What to work on |
Every line below is to be copied exactly, with the pictures left out.
..........
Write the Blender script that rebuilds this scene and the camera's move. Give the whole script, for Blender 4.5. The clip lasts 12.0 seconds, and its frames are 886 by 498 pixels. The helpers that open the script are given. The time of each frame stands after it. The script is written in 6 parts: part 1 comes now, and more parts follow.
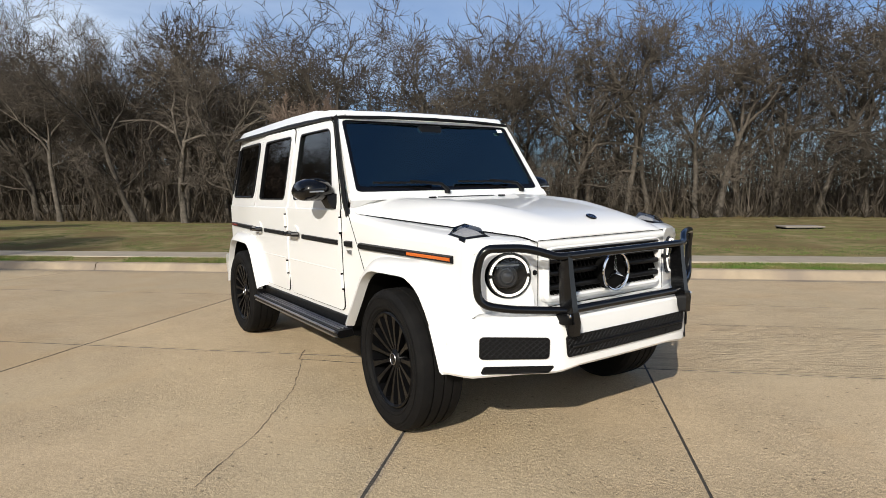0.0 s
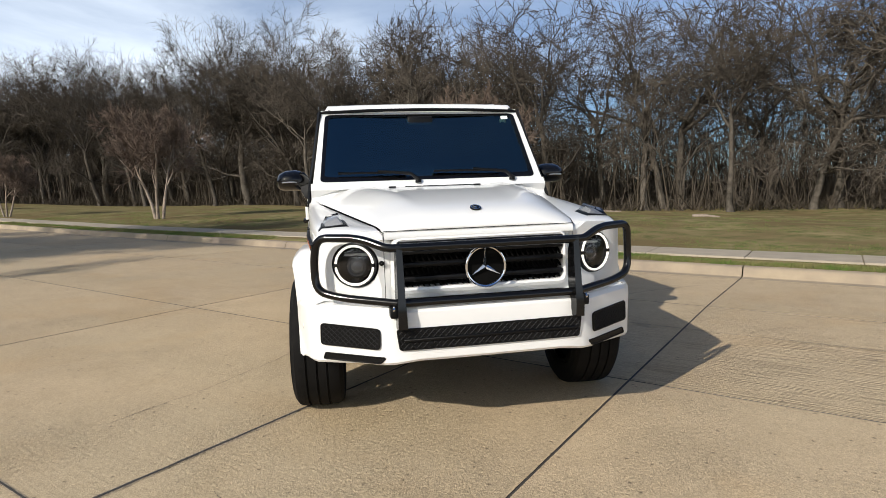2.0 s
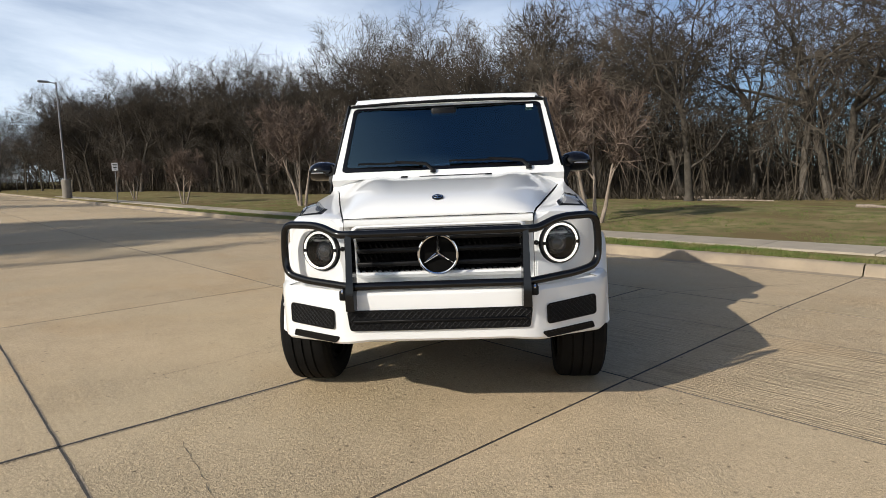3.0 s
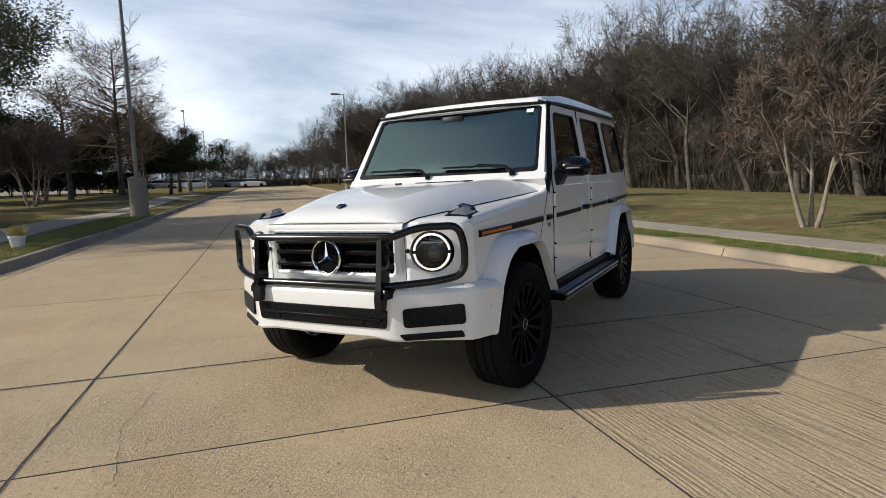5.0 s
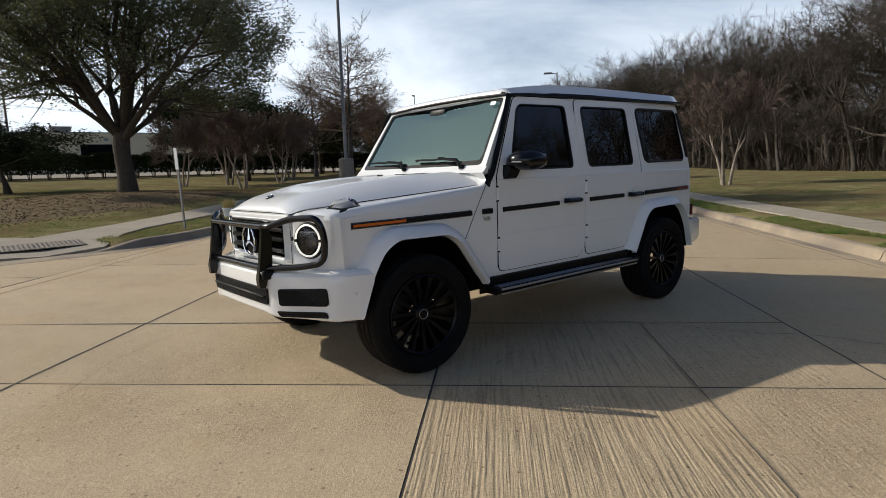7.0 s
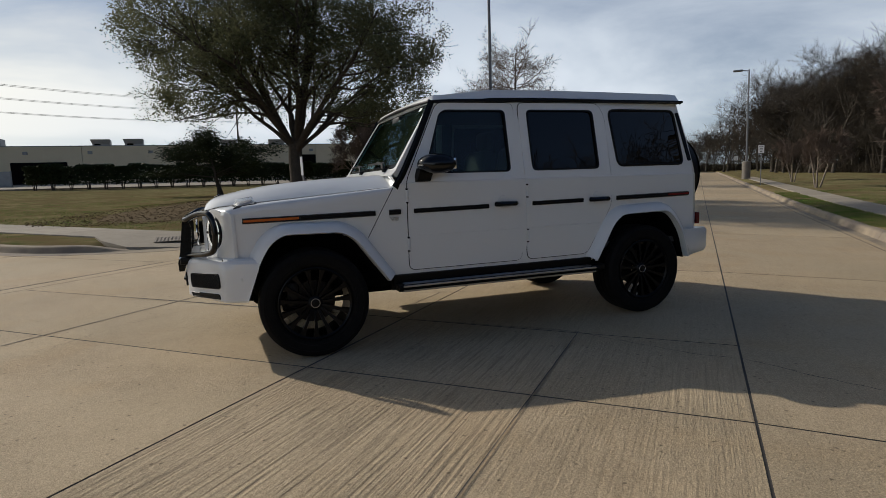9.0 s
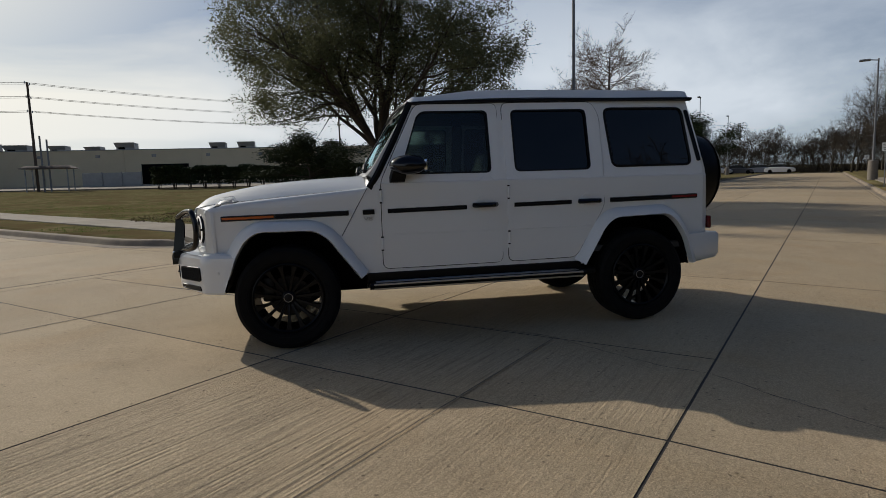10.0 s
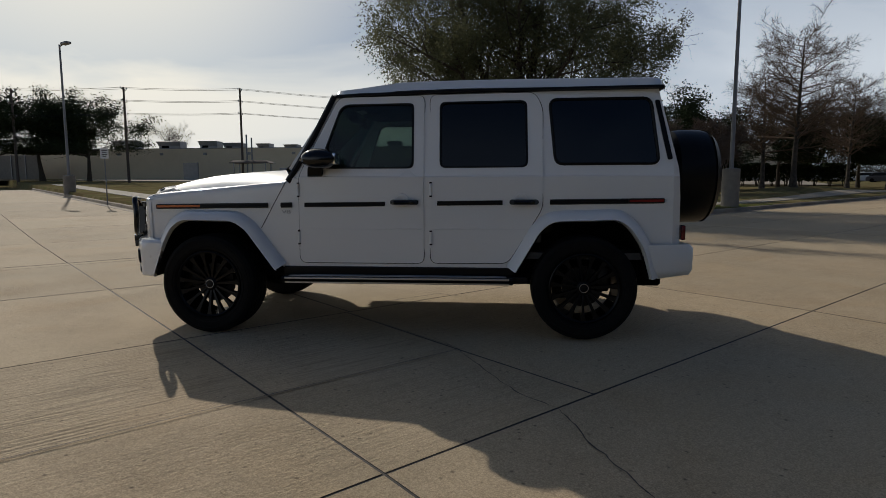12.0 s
..........
The solution |
Write the Blender script that rebuilds this scene and the camera's move. Give the whole script, for Blender 4.5. The clip lasts 12.0 seconds, and its frames are 886 by 498 pixels. The helpers that open the script are given. The time of each frame stands after it. The script is written in 6 parts: part 1 comes now, and more parts follow.
0.0 s
2.0 s
3.0 s
5.0 s
7.0 s
9.0 s
10.0 s
12.0 s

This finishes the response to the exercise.